This has been boggling me and my colleagues for the past few days since two different approaches contradict each other
The reason is that these two approaches assume differing definitions of 'collision-resistant'; these two definitions are not equivalent; that is, we can find functions that meet one definition and not the other.
The first attempt uses the definition 'there is no collision finding attach that takes less that $\mathcal{O}(2^{n/2})$ operations; because $n$ is fixed, we use this as shorthand for 'an attack takes $c2^{n/2}$ operations, for some $c$ not drastically far from 1, and some reasonable definition of operation (in this case, hash function evaluation).
The problem with this definition is that it leads to some absurd conclusions, for example, SHA-256 truncated to 8 bits is 'collision resistant' by this definition. In the other direction, 1kbyte output from SHAKE-256 is not 'collision resistant', because you can find collisions with far fewer than $2^{8192/2}$ hash evaluations.
In contrast, approach 2 uses the definition 'a hash function is collision resistant if we cannot find a collision'. Expressing this formally is a bit tricky (because, as long as the input is allowed to be longer than the output, there must be collisions, we just don't know what they are), and also because this is relative to the computational resources we have (right now, SHA-256 truncated to 200 bits is collision resistant; it might not be 20 years from now as we gain more computational power); on the other hand, it is closer to the intuitive notion of 'collision resistant' that we have.

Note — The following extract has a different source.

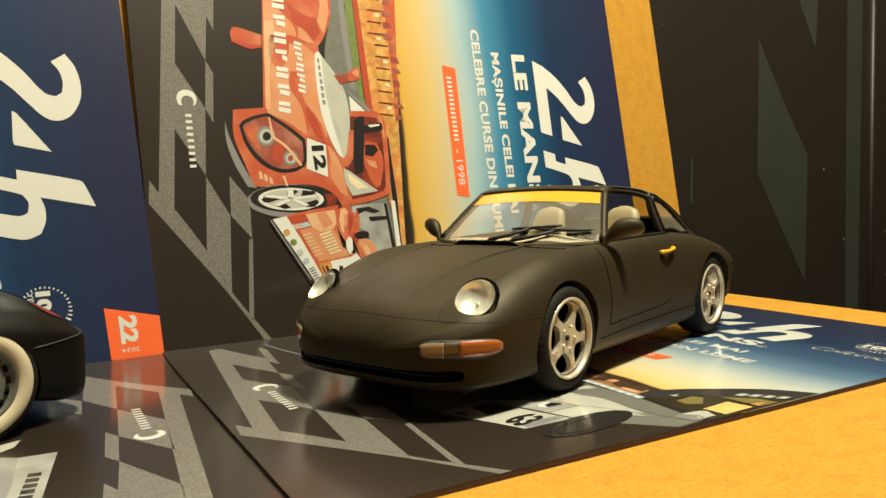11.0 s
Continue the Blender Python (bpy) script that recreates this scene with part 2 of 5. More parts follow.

With this definition, approach 2 could be reworded as 'if we assume $H'$ is not collision resistant, then we know $x \ne y$ with $H'(x) = H'(y)$. Then either $h_2(x) = h_2(y)$ (and hence $h_2$ is not collision resistant, as we know a collision), or $h_2(x) \ne h_2(y)$, in which case we have $h_1(u) = h_1(v)$ for $u = h_2(x), v = h_2(y), u \ne v$ (and hence $h_1$ is not collision resistant, as we know a collision).